--- BEGIN ---

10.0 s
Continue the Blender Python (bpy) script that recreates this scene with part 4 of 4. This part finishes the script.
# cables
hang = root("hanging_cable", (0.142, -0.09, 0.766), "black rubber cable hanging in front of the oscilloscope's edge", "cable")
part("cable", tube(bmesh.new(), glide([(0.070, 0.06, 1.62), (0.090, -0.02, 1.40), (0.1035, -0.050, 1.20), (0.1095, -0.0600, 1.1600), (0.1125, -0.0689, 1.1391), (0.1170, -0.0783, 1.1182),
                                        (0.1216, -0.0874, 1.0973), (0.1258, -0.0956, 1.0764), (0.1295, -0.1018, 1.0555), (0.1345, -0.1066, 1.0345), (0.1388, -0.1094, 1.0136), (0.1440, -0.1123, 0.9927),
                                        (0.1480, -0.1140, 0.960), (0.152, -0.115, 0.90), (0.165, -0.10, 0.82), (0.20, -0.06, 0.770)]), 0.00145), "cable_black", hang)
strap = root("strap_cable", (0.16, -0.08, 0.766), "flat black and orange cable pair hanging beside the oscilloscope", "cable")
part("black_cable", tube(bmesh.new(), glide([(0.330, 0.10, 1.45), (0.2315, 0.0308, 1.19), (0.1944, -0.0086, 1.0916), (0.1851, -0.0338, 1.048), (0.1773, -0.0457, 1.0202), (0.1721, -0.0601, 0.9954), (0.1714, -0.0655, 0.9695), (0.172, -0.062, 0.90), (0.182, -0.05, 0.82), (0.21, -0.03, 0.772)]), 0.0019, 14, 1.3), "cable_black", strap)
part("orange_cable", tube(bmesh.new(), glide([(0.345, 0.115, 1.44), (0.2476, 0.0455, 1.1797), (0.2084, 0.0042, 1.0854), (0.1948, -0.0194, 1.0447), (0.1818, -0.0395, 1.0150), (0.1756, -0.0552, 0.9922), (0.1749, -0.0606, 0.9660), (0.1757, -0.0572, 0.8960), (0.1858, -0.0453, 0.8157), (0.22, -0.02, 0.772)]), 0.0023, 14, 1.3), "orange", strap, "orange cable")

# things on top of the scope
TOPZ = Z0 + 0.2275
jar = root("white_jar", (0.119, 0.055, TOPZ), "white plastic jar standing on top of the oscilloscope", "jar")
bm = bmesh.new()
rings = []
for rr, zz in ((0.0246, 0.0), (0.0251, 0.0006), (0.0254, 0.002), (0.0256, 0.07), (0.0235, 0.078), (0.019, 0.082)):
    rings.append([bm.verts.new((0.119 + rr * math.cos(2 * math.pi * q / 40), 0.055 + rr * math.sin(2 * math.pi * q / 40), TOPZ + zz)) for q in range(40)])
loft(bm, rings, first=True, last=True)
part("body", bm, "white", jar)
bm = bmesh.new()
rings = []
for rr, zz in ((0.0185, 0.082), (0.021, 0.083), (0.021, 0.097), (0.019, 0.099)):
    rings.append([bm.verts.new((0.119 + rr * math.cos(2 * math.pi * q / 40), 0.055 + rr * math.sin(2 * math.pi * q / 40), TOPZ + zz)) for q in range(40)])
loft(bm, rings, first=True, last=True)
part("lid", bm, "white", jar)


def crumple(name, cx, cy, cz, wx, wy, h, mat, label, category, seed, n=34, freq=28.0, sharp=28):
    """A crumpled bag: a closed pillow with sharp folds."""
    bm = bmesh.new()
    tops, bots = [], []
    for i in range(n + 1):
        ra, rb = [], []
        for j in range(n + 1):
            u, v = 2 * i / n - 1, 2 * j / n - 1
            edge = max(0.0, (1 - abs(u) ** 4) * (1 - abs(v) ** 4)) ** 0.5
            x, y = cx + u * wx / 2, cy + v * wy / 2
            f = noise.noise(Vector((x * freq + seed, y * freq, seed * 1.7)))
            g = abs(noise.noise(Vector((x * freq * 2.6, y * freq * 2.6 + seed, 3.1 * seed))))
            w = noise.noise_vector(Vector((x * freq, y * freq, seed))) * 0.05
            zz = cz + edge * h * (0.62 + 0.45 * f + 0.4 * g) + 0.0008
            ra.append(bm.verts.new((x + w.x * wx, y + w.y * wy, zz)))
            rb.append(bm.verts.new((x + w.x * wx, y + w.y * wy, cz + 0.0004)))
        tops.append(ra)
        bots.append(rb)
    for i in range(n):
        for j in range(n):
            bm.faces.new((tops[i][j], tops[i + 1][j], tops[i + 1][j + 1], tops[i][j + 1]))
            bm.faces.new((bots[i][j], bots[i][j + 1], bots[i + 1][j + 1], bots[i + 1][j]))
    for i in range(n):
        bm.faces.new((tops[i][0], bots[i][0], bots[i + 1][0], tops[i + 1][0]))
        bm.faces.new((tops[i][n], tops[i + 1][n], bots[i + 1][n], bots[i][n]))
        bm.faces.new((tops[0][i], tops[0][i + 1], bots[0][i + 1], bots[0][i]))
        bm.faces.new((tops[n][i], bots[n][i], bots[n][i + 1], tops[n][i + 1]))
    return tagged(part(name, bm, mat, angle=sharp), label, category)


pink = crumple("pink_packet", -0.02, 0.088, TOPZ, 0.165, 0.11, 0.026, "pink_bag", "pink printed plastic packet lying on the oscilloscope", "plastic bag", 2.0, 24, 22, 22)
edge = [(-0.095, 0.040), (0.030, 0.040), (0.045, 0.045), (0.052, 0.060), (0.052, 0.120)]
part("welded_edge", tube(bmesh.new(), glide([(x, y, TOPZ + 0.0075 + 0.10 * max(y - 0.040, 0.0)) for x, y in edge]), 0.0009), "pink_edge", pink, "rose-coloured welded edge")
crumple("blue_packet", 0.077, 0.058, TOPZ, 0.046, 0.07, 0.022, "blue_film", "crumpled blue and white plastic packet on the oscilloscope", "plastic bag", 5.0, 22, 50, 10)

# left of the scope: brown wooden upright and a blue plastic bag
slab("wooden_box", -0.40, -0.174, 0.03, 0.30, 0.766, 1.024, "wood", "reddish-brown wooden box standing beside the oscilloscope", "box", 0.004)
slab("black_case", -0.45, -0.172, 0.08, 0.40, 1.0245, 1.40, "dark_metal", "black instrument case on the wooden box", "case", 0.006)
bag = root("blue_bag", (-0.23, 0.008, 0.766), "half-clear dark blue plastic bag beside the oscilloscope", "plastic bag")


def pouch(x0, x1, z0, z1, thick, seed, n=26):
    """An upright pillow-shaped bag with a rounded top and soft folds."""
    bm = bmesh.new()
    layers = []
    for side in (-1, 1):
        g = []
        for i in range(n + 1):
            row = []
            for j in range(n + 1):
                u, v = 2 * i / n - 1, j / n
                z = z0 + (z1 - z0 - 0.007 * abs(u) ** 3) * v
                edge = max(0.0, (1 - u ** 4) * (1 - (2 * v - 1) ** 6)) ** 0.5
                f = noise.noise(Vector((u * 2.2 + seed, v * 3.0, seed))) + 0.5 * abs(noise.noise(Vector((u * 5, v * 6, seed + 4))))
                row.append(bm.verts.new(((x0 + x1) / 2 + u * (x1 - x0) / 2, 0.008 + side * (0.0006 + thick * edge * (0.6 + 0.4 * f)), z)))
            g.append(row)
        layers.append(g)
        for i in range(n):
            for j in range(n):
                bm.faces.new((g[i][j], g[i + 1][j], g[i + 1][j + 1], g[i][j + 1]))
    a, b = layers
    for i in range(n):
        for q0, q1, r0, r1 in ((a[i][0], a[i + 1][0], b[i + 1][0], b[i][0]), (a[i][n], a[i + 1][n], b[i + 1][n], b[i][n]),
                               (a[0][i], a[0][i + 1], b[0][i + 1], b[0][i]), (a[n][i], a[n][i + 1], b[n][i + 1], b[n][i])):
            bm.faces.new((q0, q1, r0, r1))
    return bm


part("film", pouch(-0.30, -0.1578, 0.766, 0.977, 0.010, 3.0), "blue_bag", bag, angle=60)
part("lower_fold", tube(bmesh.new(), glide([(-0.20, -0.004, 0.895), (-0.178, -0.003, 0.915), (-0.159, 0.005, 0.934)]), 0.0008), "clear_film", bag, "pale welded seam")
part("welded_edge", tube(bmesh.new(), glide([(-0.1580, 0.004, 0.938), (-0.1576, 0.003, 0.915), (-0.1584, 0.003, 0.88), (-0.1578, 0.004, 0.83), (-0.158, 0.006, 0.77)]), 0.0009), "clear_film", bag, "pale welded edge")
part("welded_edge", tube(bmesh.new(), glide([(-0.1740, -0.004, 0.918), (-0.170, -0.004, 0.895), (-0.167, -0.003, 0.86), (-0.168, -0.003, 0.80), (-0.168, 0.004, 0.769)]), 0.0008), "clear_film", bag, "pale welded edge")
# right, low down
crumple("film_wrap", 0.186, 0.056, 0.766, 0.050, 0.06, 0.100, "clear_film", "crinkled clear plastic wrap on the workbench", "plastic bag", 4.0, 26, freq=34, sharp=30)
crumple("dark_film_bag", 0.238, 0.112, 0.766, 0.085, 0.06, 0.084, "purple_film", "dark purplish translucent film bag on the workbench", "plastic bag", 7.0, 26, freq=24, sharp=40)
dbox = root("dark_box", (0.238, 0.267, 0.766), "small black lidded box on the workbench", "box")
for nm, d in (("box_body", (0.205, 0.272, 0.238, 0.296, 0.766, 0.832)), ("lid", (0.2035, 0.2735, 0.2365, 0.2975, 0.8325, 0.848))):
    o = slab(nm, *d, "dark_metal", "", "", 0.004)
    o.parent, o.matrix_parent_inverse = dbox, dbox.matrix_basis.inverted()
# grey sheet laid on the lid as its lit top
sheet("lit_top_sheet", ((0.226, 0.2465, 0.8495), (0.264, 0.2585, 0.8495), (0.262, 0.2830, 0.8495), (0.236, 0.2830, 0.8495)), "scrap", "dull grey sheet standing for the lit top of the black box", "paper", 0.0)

--- END ---

### [DO THIS]
Gather all the lines that include the word "with" and copy them out.

### [TASK ANSWER]
Continue the Blender Python (bpy) script that recreates this scene with part 4 of 4. This part finishes the script.
    """A crumpled bag: a closed pillow with sharp folds."""
    """An upright pillow-shaped bag with a rounded top and soft folds."""